To put the issue of correlation vs causation into terms everyone can understand, if correlation was causation, Microsoft would be on trial as an accomplice to felony murder in every state in the United States, since the declining usage of internet explorer directly correlates with the declining murder rate in the US:

In other words, if correlation was causation, then using Internet Explorer invokes violent tendencies which leads to murder, and its continued existence is criminal.**

This is the problem with big data today. Everyone is using it to try and detect potentially useful correlations, instead of trying to support or disprove useful, actionable, theories. Why? Because, as the FT.com article states, figuring out what causes what is hard, and some would even claim it to be impossible.

Correlation might work in the short term, as it did for Google that was able to predict the spread of influenza for a few years, but it always fails in the long term. And if you have no idea what is behind a correlation, you have no idea what might cause that correlation to break down. Just like a stock market trading algorithm, it might work for a year, a month, a week, a day, or a minute. You just don’t know.

That’s why relying on correlation-based big-data algorithms is a big mistake. While they will give you interesting patterns to examine, relying on them will lead you down a dark and winding road that leads to the edge of a deep canyon (that you are aren’t going to see until you fall in). Unless you can come up with a reasonable theory and support it with the data, it’s just an interesting pattern — and you should continue on your merry way until you find an interesting pattern you can actually explain unless you too want to end up with egg on your face.

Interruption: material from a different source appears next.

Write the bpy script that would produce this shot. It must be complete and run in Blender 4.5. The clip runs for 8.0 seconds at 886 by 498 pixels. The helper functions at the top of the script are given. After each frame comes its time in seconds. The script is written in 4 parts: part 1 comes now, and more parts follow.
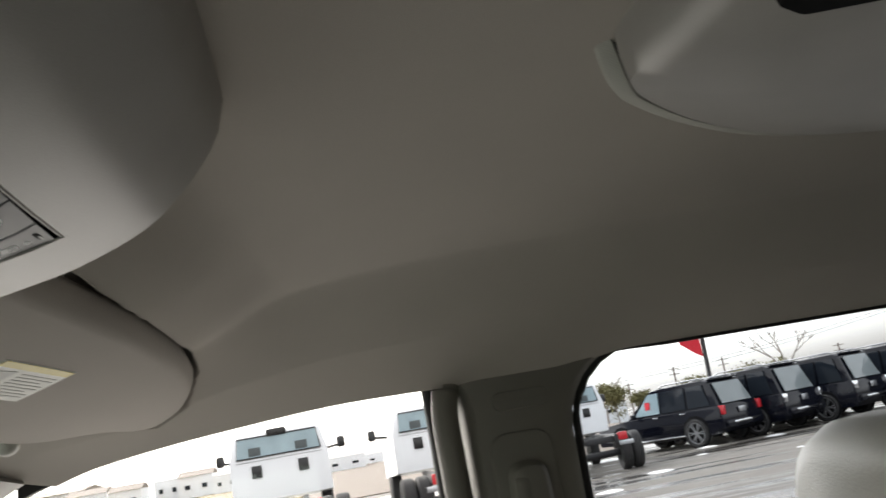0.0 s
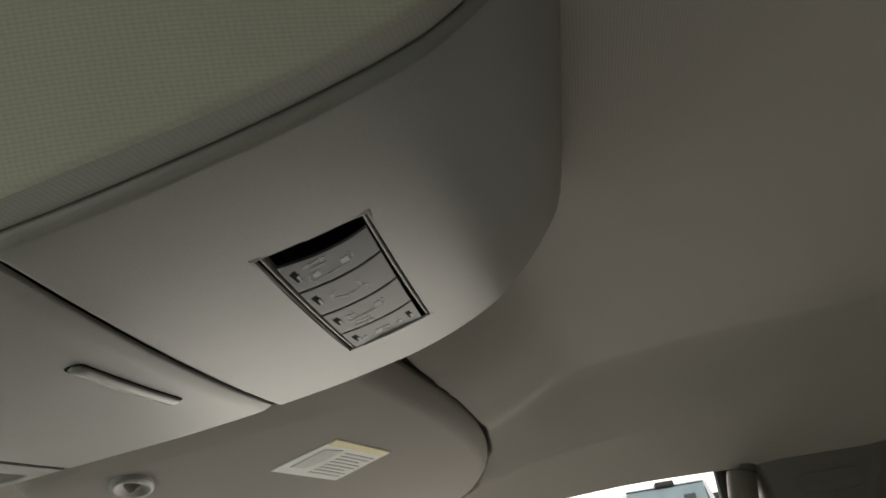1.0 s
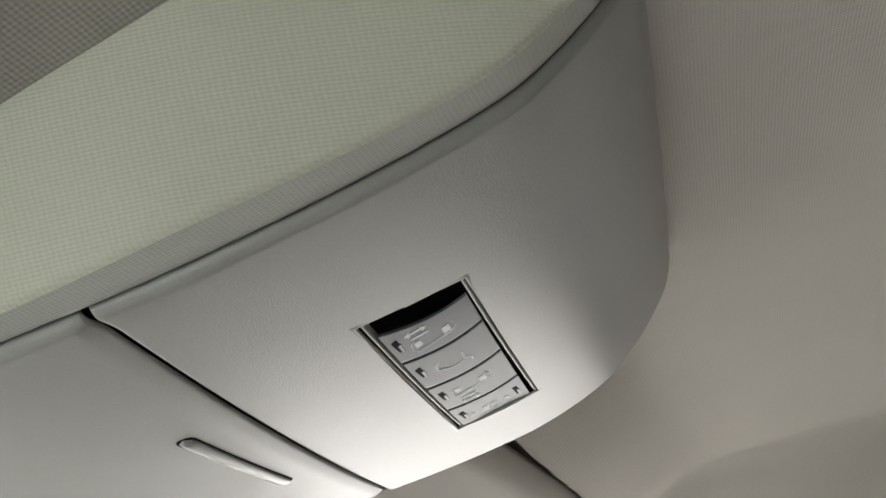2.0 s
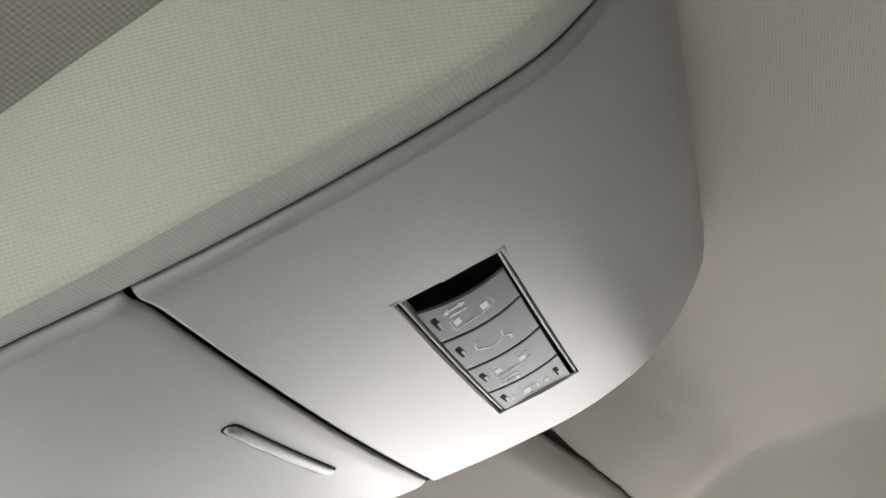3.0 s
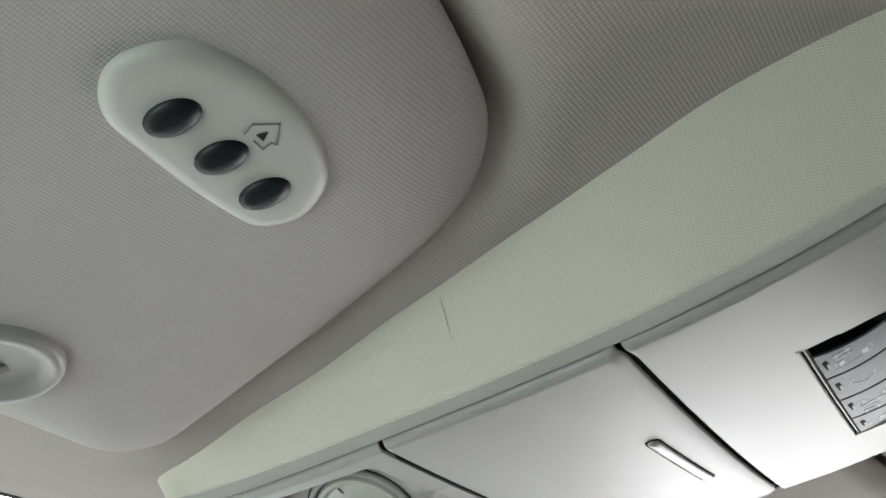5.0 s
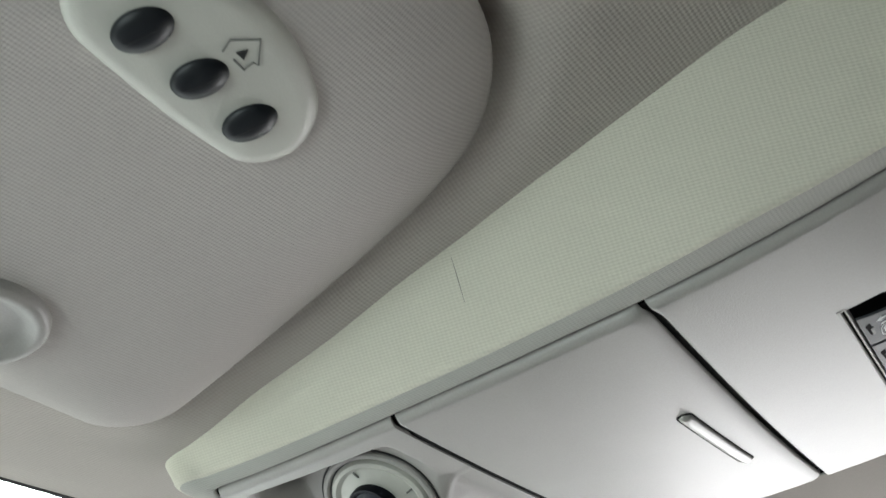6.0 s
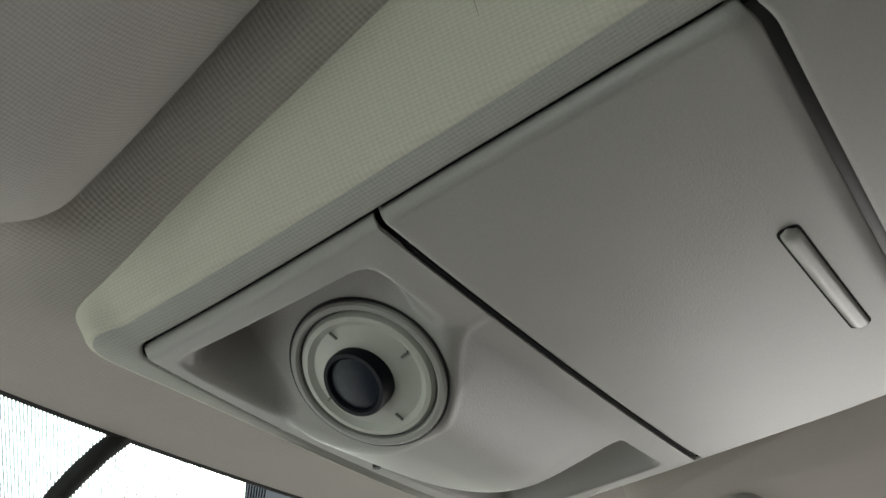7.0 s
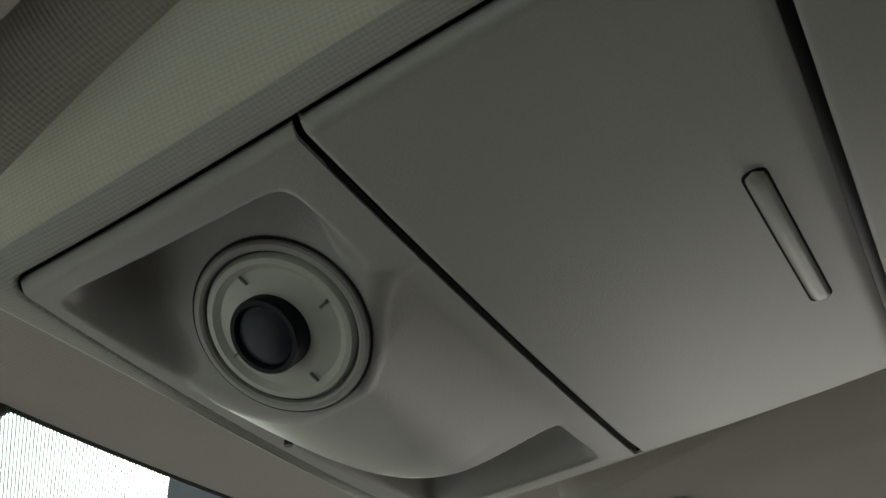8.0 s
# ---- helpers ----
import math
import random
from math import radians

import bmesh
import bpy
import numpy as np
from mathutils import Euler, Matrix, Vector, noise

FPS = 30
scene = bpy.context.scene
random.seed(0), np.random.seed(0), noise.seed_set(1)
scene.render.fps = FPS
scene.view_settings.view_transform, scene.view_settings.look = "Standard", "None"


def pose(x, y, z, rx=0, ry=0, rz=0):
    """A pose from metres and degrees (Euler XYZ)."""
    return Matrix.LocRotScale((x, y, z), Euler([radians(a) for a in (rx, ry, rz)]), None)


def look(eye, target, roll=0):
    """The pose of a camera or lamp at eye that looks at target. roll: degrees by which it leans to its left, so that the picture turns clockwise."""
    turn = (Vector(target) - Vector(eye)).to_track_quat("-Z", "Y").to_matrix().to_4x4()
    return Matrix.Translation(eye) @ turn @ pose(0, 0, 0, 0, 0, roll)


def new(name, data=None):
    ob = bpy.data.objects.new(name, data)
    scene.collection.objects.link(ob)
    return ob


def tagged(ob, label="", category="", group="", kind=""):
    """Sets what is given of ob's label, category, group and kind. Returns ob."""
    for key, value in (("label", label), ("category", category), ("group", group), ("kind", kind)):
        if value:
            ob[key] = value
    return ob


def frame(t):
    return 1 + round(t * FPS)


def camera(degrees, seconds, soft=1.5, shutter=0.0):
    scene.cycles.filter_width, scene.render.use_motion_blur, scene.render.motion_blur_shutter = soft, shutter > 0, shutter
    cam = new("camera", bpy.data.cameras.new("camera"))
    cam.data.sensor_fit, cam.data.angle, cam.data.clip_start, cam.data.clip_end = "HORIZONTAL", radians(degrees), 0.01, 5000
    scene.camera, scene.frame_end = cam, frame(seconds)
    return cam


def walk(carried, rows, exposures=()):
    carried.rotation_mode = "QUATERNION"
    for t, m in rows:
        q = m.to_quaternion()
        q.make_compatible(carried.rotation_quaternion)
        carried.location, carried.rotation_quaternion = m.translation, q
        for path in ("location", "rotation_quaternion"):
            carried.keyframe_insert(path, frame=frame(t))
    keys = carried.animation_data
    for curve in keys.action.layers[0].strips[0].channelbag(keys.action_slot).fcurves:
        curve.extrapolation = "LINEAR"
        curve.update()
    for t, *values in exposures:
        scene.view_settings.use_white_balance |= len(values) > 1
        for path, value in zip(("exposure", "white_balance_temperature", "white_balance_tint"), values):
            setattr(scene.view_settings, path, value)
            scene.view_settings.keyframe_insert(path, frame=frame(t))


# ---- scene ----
cam = camera(51.5, 8.0, shutter=0.2)
PATH = [
    (0.0, -0.3182, 0.0000, 1.4000, 101.798, 10.135, -94.948),
    (0.5, -0.3143, 0.0459, 1.4116, 104.545, 9.875, -87.240),
    (1.0, -0.2998, 0.0616, 1.4132, 108.750, 8.896, -81.262),
    (1.5, -0.2962, 0.0642, 1.4058, 113.619, 8.910, -76.935),
    (1.7, -0.2960, 0.0588, 1.4026, 115.290, 8.291, -75.282),
    (2.8, -0.2834, 0.0615, 1.3949, 117.807, 8.846, -71.229),
    (3.0, -0.2883, 0.0651, 1.3896, 118.116, 9.472, -70.909),
    (3.5, -0.3271, 0.0785, 1.3844, 118.167, 8.771, -69.268),
    (4.0, -0.3780, 0.0915, 1.3858, 118.093, 6.500, -65.856),
    (4.5, -0.3952, 0.0992, 1.3822, 118.258, 4.365, -61.761),
    (4.7, -0.3979, 0.0958, 1.3807, 118.427, 3.808, -60.365),
    (5.8, -0.3809, 0.1018, 1.3737, 119.956, 2.644, -56.435),
    (6.0, -0.3700, 0.1042, 1.3694, 120.446, 3.019, -56.280),
    (6.5, -0.3065, 0.1447, 1.3604, 121.237, 2.832, -55.521),
    (7.0, -0.2636, 0.1721, 1.3525, 122.552, 2.417, -55.263),
    (7.5, -0.2425, 0.1786, 1.3495, 123.565, 1.455, -56.915),
    (8.0, -0.2297, 0.1921, 1.3471, 124.462, 2.421, -59.959),
]
walk(cam, [(t, pose(*row)) for t, *row in PATH], exposures=[
    (0.0, -0.40, 6800, 10), (0.5, -0.46, 6750, 10), (1.0, -0.56, 7050, 8), (1.5, 0.44, 6750, 9), (3.0, 1.10, 6450, 11), (4.5, 1.00, 6220, 10),
    (6.0, 1.04, 6220, 10), (6.5, 0.87, 6350, 10), (7.0, 0.11, 6550, 9), (7.5, -0.54, 6650, 6), (8.0, -0.84, 6700, 5)])

# ---- daylight: a pale overcast sky, soft sun, and the sky's light in the openings behind the eye ----
world = bpy.data.worlds.new("overcast_sky")
scene.world = world
world.use_nodes = True
wn, wl = world.node_tree.nodes, world.node_tree.links
sky = wn.new("ShaderNodeTexSky")
sky.sky_type, sky.sun_disc = "NISHITA", False
sky.sun_elevation, sky.sun_rotation = radians(35), radians(60)
sky.air_density, sky.dust_density = 1.0, 4.0
grey = wn.new("ShaderNodeHueSaturation")
grey.inputs["Saturation"].default_value, grey.inputs["Value"].default_value = 0.12, 5.35
wl.new(sky.outputs[0], grey.inputs["Color"])
wl.new(grey.outputs[0], wn["Background"].inputs["Color"])
wn["Background"].inputs["Strength"].default_value = 0.15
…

That’s why Sourcing Innovation Still Prefers Big Brains to Big Data, and likely always will. We might be slaves to the corporations in the continuum, but that doesn’t mean we have to be slaves to stupidity.


* Everyone should know by now that correlation is not causation given that Pinky and the Brain gave you all a great Lesson in Statistics six years ago (when they were still in the employ of a certain Burlington sourcing provider …)

** It’s distribution was criminal for a while when Microsoft tried to create a browser monopoly by embedding it in the Operating System in a way that led Windows users to believe there was no other choice, as monopolies are illegal in many countries, but, I’m sorry to say, the continued existence of IE is not criminal, just sad and frustrating.